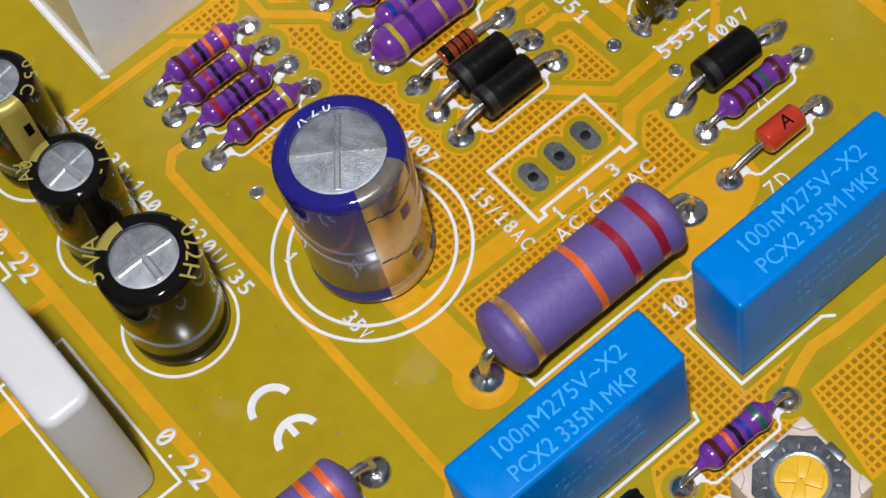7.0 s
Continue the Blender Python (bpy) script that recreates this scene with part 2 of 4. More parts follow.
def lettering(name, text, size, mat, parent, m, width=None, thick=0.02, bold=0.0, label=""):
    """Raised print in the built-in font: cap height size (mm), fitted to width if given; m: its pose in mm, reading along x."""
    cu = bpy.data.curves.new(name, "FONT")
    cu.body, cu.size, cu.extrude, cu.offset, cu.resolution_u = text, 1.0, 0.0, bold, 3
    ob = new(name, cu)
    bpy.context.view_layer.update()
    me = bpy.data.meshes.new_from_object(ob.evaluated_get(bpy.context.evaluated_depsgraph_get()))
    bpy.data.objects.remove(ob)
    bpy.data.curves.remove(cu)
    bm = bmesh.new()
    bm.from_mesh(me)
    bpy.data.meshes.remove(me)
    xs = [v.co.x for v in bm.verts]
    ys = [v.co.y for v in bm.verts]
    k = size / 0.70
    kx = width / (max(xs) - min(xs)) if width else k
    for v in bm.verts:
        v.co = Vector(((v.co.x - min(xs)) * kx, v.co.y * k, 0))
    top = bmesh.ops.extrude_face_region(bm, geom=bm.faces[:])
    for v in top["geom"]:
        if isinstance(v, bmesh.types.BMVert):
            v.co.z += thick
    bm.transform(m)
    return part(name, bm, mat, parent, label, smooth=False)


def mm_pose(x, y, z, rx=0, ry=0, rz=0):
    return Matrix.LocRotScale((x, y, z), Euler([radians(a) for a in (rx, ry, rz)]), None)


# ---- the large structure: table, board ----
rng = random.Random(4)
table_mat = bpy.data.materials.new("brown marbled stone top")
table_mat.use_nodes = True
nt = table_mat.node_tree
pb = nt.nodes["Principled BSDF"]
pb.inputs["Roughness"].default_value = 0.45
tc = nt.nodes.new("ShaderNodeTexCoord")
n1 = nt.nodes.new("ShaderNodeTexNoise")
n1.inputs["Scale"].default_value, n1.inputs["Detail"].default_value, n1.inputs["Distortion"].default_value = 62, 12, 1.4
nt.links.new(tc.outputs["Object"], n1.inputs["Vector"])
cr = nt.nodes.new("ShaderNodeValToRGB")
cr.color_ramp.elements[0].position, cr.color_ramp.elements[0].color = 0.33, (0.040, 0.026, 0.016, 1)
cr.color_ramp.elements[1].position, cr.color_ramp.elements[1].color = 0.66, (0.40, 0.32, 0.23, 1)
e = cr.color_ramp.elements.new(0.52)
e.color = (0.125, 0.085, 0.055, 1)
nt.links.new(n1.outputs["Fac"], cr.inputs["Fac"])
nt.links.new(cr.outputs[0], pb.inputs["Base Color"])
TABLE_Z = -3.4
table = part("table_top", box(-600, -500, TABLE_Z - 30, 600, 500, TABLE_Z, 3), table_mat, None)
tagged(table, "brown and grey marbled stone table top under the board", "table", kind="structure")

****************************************

**AIM OF THE TASK**
Return verbatim the lines that run from the line containing "Continue the Blender" through the line containing "return Matrix.LocRotScale((x, y, z), Euler([radians(a)", inclusive.

**CORRECT ANSWER**
Continue the Blender Python (bpy) script that recreates this scene with part 2 of 4. More parts follow.
def lettering(name, text, size, mat, parent, m, width=None, thick=0.02, bold=0.0, label=""):
    """Raised print in the built-in font: cap height size (mm), fitted to width if given; m: its pose in mm, reading along x."""
    cu = bpy.data.curves.new(name, "FONT")
    cu.body, cu.size, cu.extrude, cu.offset, cu.resolution_u = text, 1.0, 0.0, bold, 3
    ob = new(name, cu)
    bpy.context.view_layer.update()
    me = bpy.data.meshes.new_from_object(ob.evaluated_get(bpy.context.evaluated_depsgraph_get()))
    bpy.data.objects.remove(ob)
    bpy.data.curves.remove(cu)
    bm = bmesh.new()
    bm.from_mesh(me)
    bpy.data.meshes.remove(me)
    xs = [v.co.x for v in bm.verts]
    ys = [v.co.y for v in bm.verts]
    k = size / 0.70
    kx = width / (max(xs) - min(xs)) if width else k
    for v in bm.verts:
        v.co = Vector(((v.co.x - min(xs)) * kx, v.co.y * k, 0))
    top = bmesh.ops.extrude_face_region(bm, geom=bm.faces[:])
    for v in top["geom"]:
        if isinstance(v, bmesh.types.BMVert):
            v.co.z += thick
    bm.transform(m)
    return part(name, bm, mat, parent, label, smooth=False)


def mm_pose(x, y, z, rx=0, ry=0, rz=0):
    return Matrix.LocRotScale((x, y, z), Euler([radians(a) for a in (rx, ry, rz)]), None)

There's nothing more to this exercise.